Ritorna il moto di pancia e la voglia di rompere per azzerare, come fosse una liberazione dal nemico per un ripreso possesso. Come se il Parco fosse il nemico e non casomai sua madre, la Regione Sicilia, che l’ha voluto per scopi elettorali e l’ha voluto poi monco e povero sempre per scopi elettorali, per il principio di eterna alimentazione del bisogno che porta alla domanda e alla sua certa risposta promessa, e però mai mantenuta.
Parco-exit sarebbe dunque la soluzione migliore? Cosa avverrebbe dopo, se non la gestione di questo territorio da parte di un ente come la Città Metropolitana, che sta alla tutela dell’ambiente dell’Etna come il Marocco potrebbe stare alla guida dell’Europa? Quali certezze avremmo di mantenimento della natura originale? Cosa lasceremmo ai nostri ragazzi?
Ora più che mai ritengo pericoloso questo gioco a colpire più o meno indistintamente il bersaglio Parco, pur con tutte le motivazioni di cui abbiamo già detto, perché il rischio che ci sia un grumo di politici sciocchi, capaci di vedere massa in questa rivolta di pancia, e quindi voti a favore della propria poltrona, è reale (qui siamo in attesa, come per l’Europa, di leader coraggiosi che abbiano una visione di bene comune) e le conseguenze sarebbero devastanti per chi, come tutti noi, desideriamo solo una cosa: il piacere profondo di vivere in una natura rispettata.
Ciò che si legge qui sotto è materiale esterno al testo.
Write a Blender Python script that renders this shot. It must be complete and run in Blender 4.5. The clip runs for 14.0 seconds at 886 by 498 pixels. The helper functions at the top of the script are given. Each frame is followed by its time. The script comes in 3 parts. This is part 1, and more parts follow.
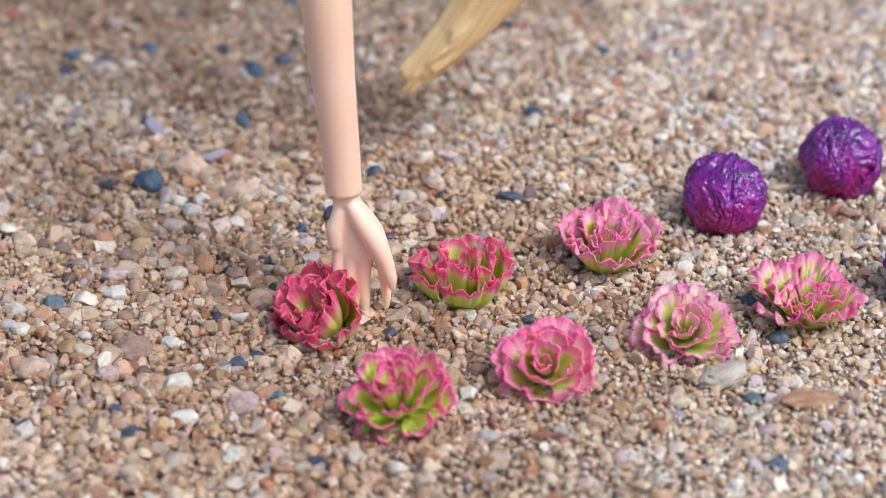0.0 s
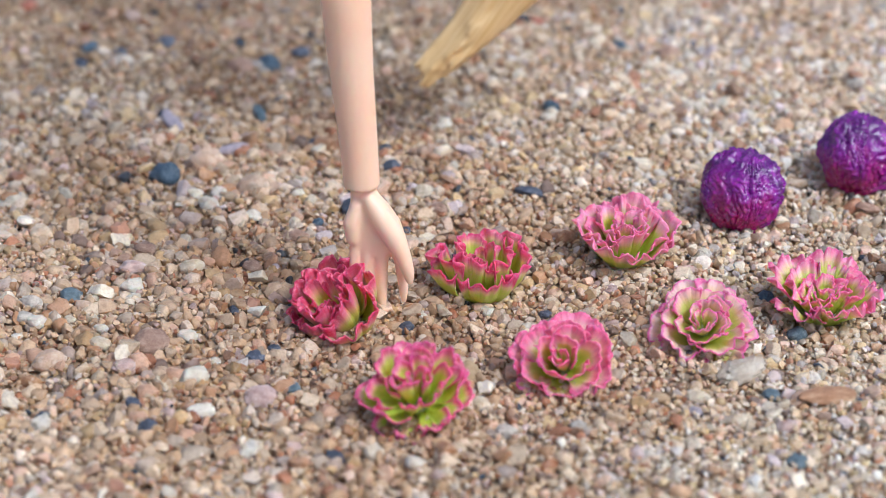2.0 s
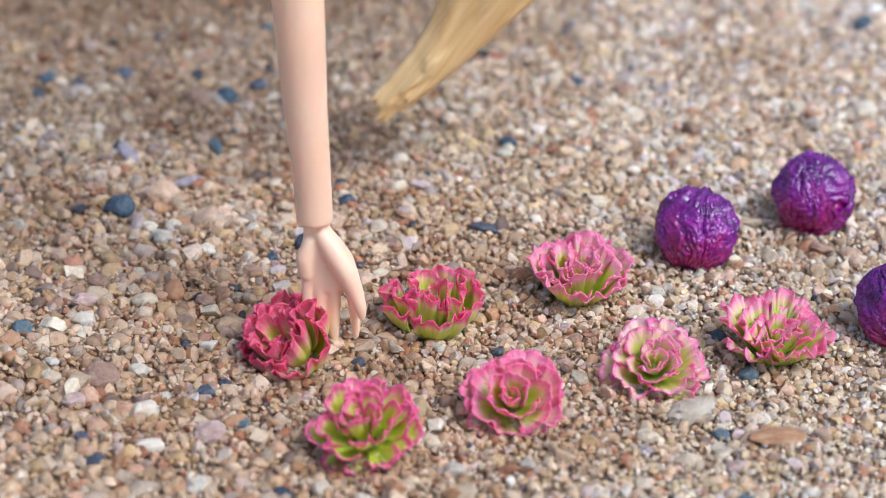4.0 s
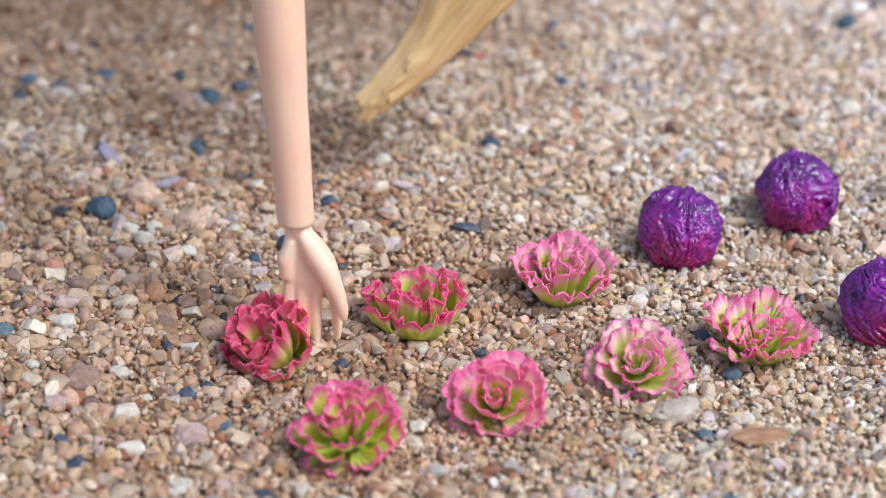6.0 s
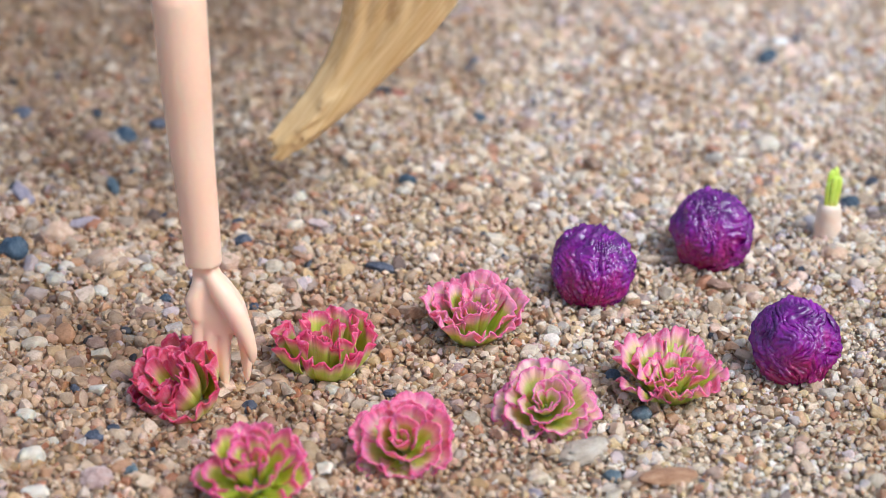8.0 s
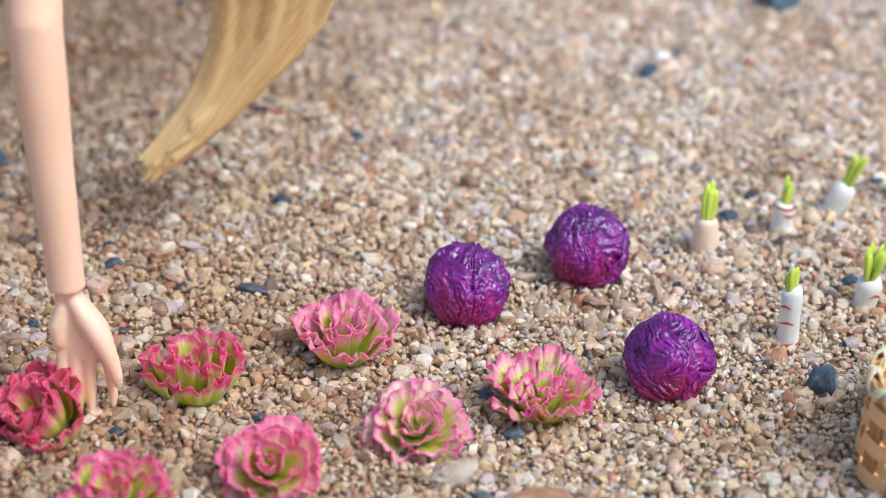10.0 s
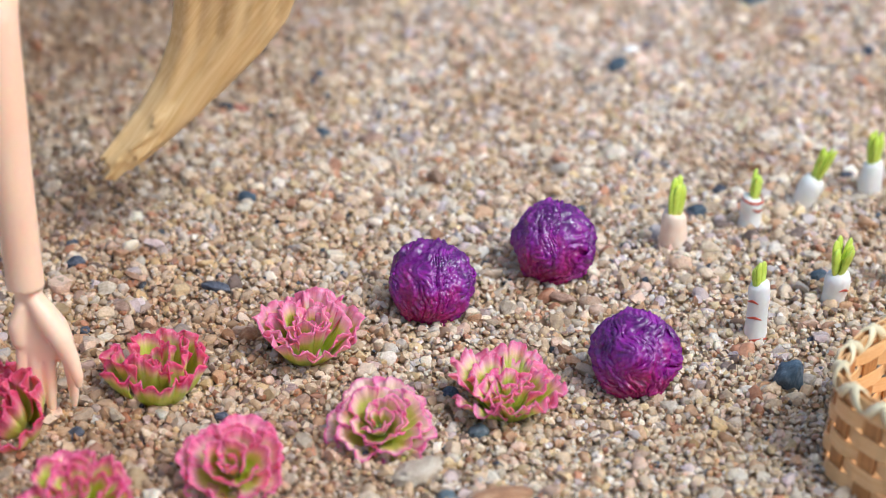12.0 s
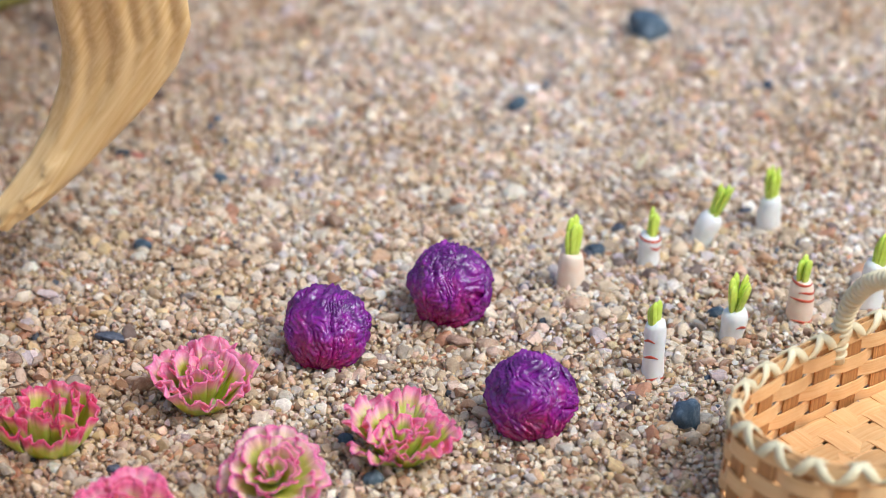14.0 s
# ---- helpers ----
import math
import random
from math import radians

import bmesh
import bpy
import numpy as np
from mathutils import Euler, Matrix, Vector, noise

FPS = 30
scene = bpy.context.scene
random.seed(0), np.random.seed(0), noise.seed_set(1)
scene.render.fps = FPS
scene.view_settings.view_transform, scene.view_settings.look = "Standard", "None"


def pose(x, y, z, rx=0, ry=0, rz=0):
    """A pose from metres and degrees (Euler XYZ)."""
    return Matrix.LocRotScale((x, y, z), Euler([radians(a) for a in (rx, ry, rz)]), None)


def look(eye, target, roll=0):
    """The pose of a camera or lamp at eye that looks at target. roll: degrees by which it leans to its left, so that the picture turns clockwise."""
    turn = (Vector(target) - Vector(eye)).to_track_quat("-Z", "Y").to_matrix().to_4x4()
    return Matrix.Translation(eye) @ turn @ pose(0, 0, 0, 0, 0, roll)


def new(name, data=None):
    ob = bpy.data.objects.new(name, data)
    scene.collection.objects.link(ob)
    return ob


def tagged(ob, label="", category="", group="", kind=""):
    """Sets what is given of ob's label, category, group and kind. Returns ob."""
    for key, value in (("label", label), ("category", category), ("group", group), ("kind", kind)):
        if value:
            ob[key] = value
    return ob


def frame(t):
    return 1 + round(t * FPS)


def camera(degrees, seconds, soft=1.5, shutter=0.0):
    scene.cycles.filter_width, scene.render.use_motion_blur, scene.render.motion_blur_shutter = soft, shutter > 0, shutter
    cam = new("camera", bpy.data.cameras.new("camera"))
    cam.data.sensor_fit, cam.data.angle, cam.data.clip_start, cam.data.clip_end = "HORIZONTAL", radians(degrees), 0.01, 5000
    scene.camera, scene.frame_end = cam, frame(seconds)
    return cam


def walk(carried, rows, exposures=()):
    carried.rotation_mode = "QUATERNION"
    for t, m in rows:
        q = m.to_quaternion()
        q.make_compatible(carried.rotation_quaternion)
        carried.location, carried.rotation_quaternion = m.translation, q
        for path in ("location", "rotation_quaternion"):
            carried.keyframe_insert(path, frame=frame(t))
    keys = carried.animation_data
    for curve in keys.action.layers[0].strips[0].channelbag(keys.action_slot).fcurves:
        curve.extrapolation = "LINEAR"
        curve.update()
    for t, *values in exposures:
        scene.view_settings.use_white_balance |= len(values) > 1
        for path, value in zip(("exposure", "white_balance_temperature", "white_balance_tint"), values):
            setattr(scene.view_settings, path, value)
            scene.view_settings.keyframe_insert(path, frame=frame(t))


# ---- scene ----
cam = camera(20.0, 14.0, soft=0.5)
cam.data.dof.use_dof = True
cam.data.dof.focus_distance = 0.615
cam.data.dof.aperture_fstop = 10.5
cam.data.lens_unit = "MILLIMETERS"
# seconds, eye in metres, then yaw, pitch and roll in degrees
ROWS = [
    (0, 0.00003, -0.55425, 0.31999, 0.733, -29.898, -0.552),
    (0.5, -0.00089, -0.55344, 0.31988, 0.887, -29.950, -0.645),
    (1, -0.00195, -0.55420, 0.31955, 0.930, -29.961, -0.549),
    (1.5, -0.00223, -0.55390, 0.31996, 0.948, -30.087, -0.457),
    (2, -0.00198, -0.55316, 0.31944, 0.979, -30.035, -0.421),
    (2.5, -0.00199, -0.55377, 0.32140, 0.959, -29.840, -0.072),
    (3, -0.00258, -0.55411, 0.32184, 0.843, -29.725, -0.080),
    (3.2, 0.00042, -0.55350, 0.32180, 0.673, -29.559, 0.173),
    (5.5, 0.00359, -0.55029, 0.32057, -0.084, -29.410, 0.565),
    (6, 0.00413, -0.54938, 0.31991, -0.065, -29.395, 0.476),
    (6.5, 0.00369, -0.55075, 0.32212, 0.005, -29.288, 0.506),
    (7, 0.00442, -0.55046, 0.32205, 0.057, -29.219, 0.608),
    (7.5, 0.00817, -0.54934, 0.32228, -0.145, -29.103, 0.691),
    (8, 0.01800, -0.54564, 0.32249, -0.922, -28.853, 0.637),
    (8.5, 0.02508, -0.54084, 0.32071, -1.763, -28.582, 0.530),
    (9, 0.02920, -0.54064, 0.32094, -2.352, -28.416, 0.465),
    (9.2, 0.03053, -0.54027, 0.32046, -2.504, -28.376, 0.519),
    (11.5, 0.03435, -0.53564, 0.31828, -2.939, -28.654, 0.732),
    (12, 0.03864, -0.53420, 0.31688, -3.083, -28.529, 0.473),
    (12.5, 0.04311, -0.53082, 0.31658, -3.779, -28.495, 0.263),
    (13, 0.04601, -0.52783, 0.31397, -4.240, -28.348, 0.260),
    (13.5, 0.04844, -0.52774, 0.31513, -4.471, -28.416, 0.280),
    (13.9, 0.04985, -0.52850, 0.31540, -4.585, -28.345, 0.130),
    (14, 0.05043, -0.53023, 0.31704, -4.619, -27.732, 0.042),
]


def aimed(x, y, z, yaw, pitch, roll):
    return pose(x, y, z, 0, 0, yaw) @ pose(0, 0, 0, 90 + pitch) @ pose(0, 0, 0, 0, 0, roll)


walk(cam, [(t, aimed(*row)) for t, *row in ROWS], exposures=[(0.0, 0.19, 5660, 7), (6.5, 0.21, 5680, 7), (9.5, 0.20, 5850, 6), (14.0, 0.17, 5960, 6)])

# ---- light: bright, hazy daylight from above and from the right ----
SUN_UP, SUN_ROUND = 54.0, 122.0
world = bpy.data.worlds.new("sky")
scene.world = world
world.use_nodes = True
wn, wl = world.node_tree.nodes, world.node_tree.links
sky = wn.new("ShaderNodeTexSky")
sky.sky_type, sky.sun_disc = "NISHITA", False
sky.sun_elevation, sky.sun_rotation = radians(SUN_UP), radians(SUN_ROUND)
sky.dust_density, sky.air_density = 4.0, 1.0
wl.new(sky.outputs[0], wn["Background"].inputs[0])
wn["Background"].inputs[1].default_value = 0.15
sun_data = bpy.data.lights.new("sun", "SUN")
sun_data.energy, sun_data.angle, sun_data.color = 1.5, radians(16), (0.91, 0.965, 1.03)
sun = new("sun", sun_data)
sun_way = Vector((math.sin(radians(SUN_ROUND)) * math.cos(radians(SUN_UP)), math.cos(radians(SUN_ROUND)) * math.cos(radians(SUN_UP)), math.sin(radians(SUN_UP))))
sun.matrix_world = look(sun_way * 3, (0, 0, 0))

MM = 0.001


# ---- materials ----
def shader(name):
    m = bpy.data.materials.new(name)
    m.use_nodes = True
    nt = m.node_tree
    return m, nt, nt.nodes["Principled BSDF"]


def node(nt, kind, **values):
    n = nt.nodes.new(kind)
    for key, value in values.items():
        n.inputs[key.replace("_", " ")].default_value = value
    return n


def ramp(nt, source, stops, constant=False):
    r = nt.nodes.new("ShaderNodeValToRGB")
    r.color_ramp.interpolation = "CONSTANT" if constant else "LINEAR"
    els = r.color_ramp.elements
    while len(els) < len(stops):
        els.new(0.5)
    for e, (at, c) in zip(els, stops):
        e.position, e.color = at, (*c, 1)
    nt.links.new(source, r.inputs[0])
    return r.outputs[0]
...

Ecco perché pecco di poca fantasia, non immaginando un ente più appropriato del Parco dell’Etna per questo scopo, nonostante tutto. Ecco perché occorre abbassare i picconi e sostenere invece la ricostruzione soprattutto culturale di qualcosa che già abbiamo.
Ecco perché non mi piace Parcoexit. Ecco perché io rimango.